I would also be interested in hearing the views of the Minister of State on using Ireland’s relationship with friendly countries in which our citizens may live. Can we avail of their co-operation to extradite citizens, on suitable grounds, in order to compel witnesses living in other states?

This framework is a tool for Members of the Oireachtas to improve the service they provide to the public and hold those who spend public moneys to account, and is an extremely important function. As has been said on a number of occasions, this will be a resource-heavy facility and should only be required when absolutely necessary.

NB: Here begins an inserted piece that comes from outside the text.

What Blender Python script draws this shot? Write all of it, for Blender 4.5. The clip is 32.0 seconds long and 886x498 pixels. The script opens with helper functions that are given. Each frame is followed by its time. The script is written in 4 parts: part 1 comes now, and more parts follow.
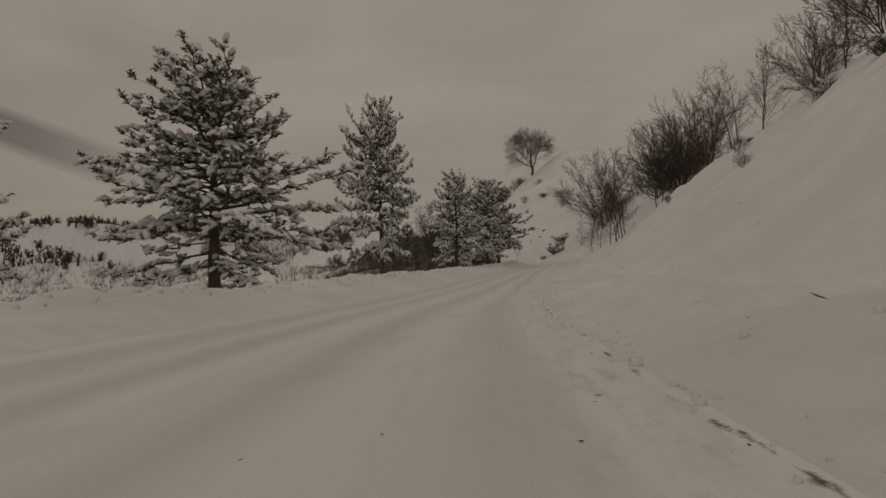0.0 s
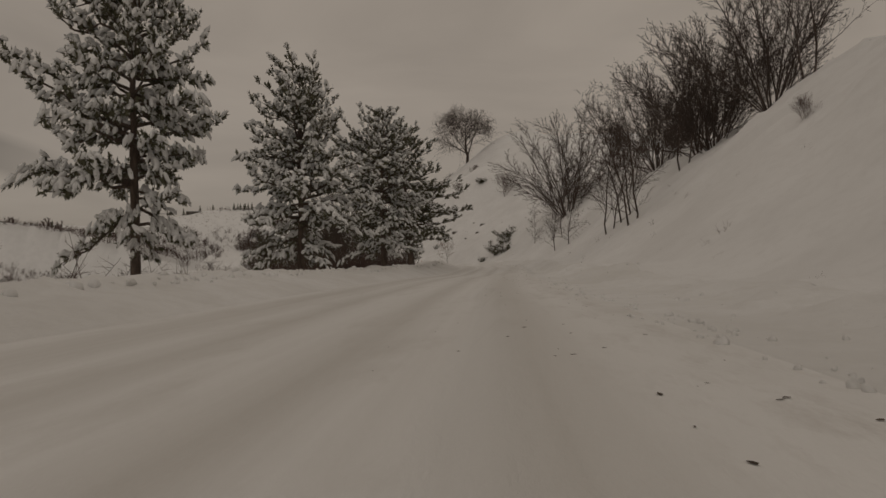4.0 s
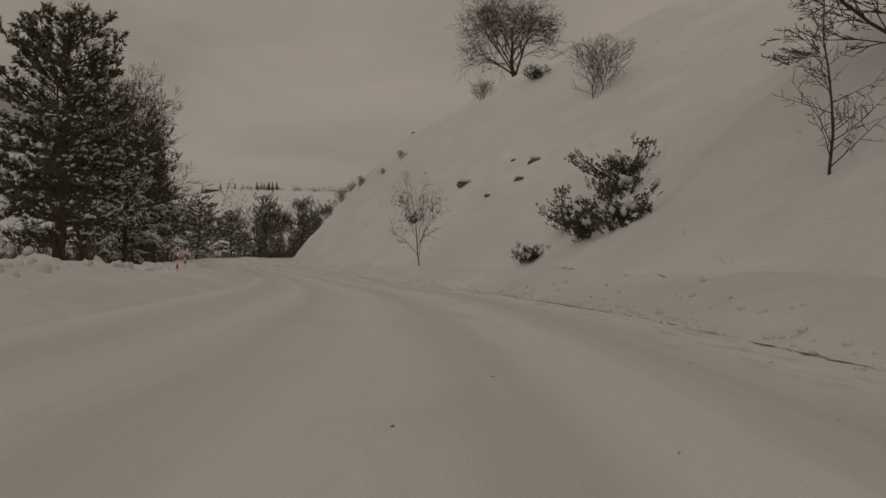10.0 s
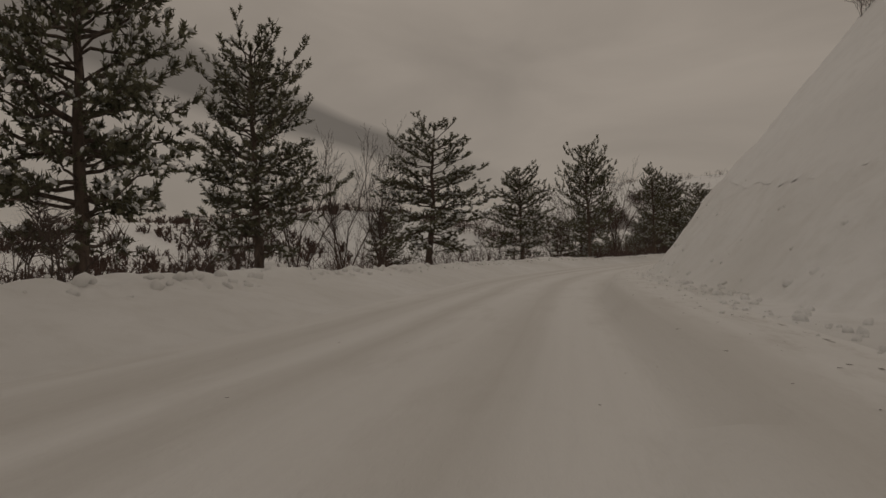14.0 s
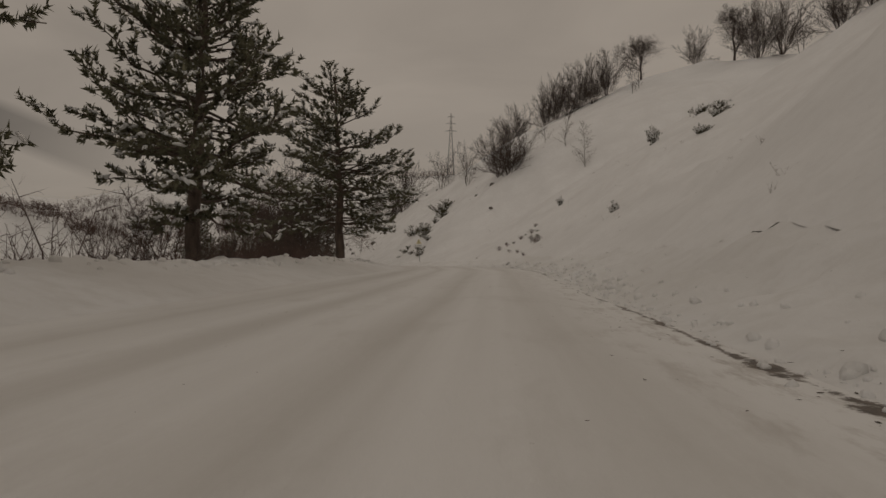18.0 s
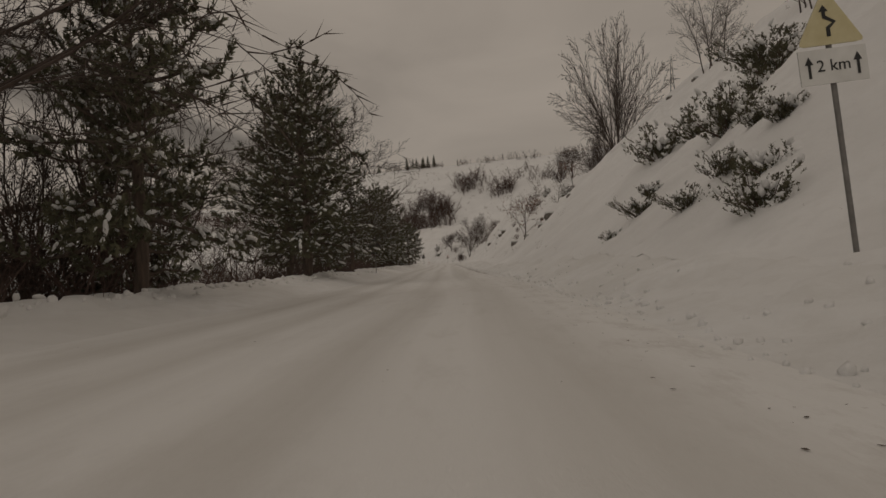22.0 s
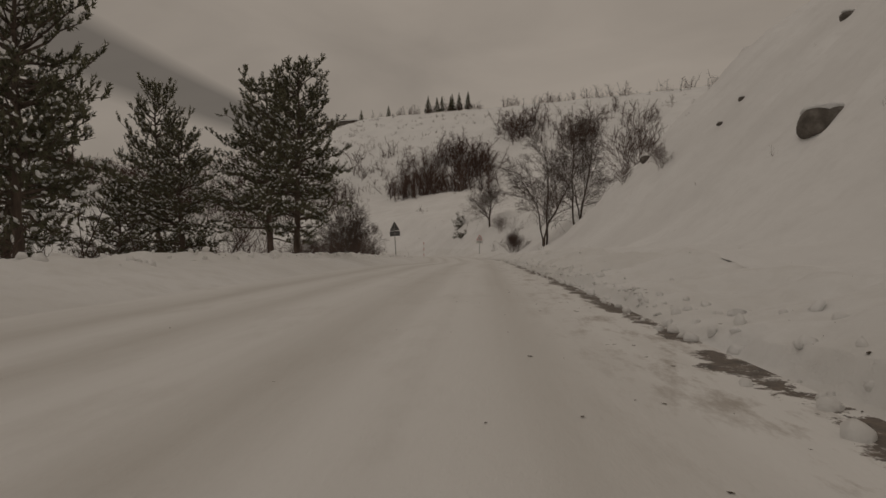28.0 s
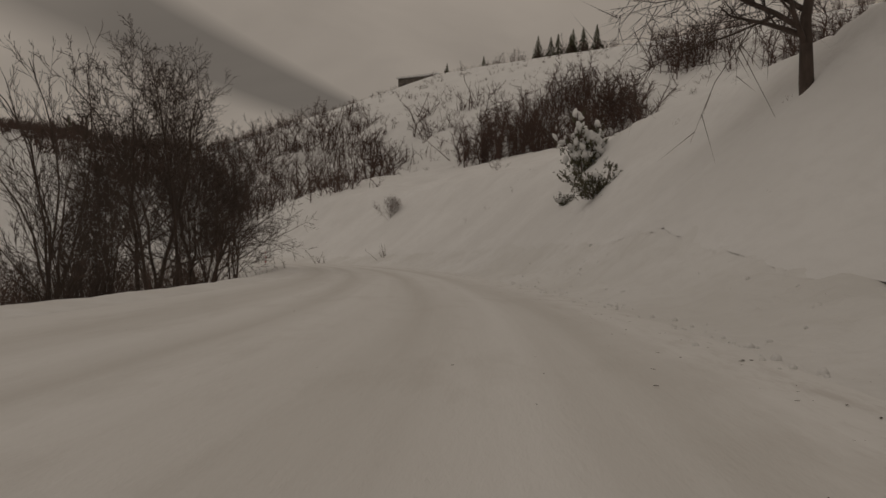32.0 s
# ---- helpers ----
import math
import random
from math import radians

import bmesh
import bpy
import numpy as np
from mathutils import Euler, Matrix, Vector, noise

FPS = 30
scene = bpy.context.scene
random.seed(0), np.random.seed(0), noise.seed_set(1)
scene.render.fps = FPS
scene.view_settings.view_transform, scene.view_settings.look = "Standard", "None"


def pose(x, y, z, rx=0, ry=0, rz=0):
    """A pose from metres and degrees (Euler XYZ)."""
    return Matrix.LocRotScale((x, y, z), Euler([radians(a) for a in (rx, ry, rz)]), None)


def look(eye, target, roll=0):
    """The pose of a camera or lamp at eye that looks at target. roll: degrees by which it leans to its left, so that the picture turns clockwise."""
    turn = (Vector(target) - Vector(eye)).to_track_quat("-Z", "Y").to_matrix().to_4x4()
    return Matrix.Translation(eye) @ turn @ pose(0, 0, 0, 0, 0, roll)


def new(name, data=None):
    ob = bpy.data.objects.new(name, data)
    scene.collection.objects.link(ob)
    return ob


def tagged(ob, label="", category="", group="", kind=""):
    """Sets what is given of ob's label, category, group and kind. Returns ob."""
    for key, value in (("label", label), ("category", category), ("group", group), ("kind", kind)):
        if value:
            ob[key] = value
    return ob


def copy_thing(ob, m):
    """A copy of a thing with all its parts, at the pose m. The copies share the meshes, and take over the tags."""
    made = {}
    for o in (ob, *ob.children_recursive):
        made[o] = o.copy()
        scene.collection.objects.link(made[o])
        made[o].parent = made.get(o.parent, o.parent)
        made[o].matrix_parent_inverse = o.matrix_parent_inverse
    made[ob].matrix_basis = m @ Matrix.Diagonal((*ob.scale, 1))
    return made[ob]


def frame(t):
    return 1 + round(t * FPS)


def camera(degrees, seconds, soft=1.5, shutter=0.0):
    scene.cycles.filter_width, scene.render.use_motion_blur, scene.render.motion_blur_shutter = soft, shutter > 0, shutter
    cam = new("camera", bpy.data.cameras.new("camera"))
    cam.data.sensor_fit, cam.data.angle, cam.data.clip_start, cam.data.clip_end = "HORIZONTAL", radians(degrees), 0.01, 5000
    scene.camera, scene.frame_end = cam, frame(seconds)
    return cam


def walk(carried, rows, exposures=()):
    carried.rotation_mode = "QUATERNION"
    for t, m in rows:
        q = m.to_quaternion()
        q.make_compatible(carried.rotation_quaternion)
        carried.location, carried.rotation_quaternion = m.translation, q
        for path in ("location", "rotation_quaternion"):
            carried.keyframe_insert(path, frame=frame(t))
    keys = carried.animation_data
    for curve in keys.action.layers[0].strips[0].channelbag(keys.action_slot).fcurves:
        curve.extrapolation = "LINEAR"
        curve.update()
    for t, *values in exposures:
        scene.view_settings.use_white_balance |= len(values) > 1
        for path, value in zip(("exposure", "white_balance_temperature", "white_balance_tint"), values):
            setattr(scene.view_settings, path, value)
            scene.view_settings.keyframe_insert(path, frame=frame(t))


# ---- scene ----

I wish to touch on points made by a number of Deputies, in particular Deputies Donohoe and Buttimer. There is an incredible wealth of expertise in this House which has been called upon over a number of years. People have proven themselves to be excellent inquisitors for the public good. I saw some photographs during the 2011 referendum campaign, where nameless but prominent first-term Deputies were pictured on the back of donkeys with the caption, “Do you want these jackeens inquiring into the public good?”. My answer to that is “Yes”, because they are the people’s representatives and were put here for a reason. They were put here by the public to scrutinise the function of the House.

I endorse the sentiments of numerous Deputies in ensuring that whatever committee structure is set up as a result of the passing of this Bill has the teeth necessary to perform its functions in the best way possible. I look forward to the speedy passing of the Bill.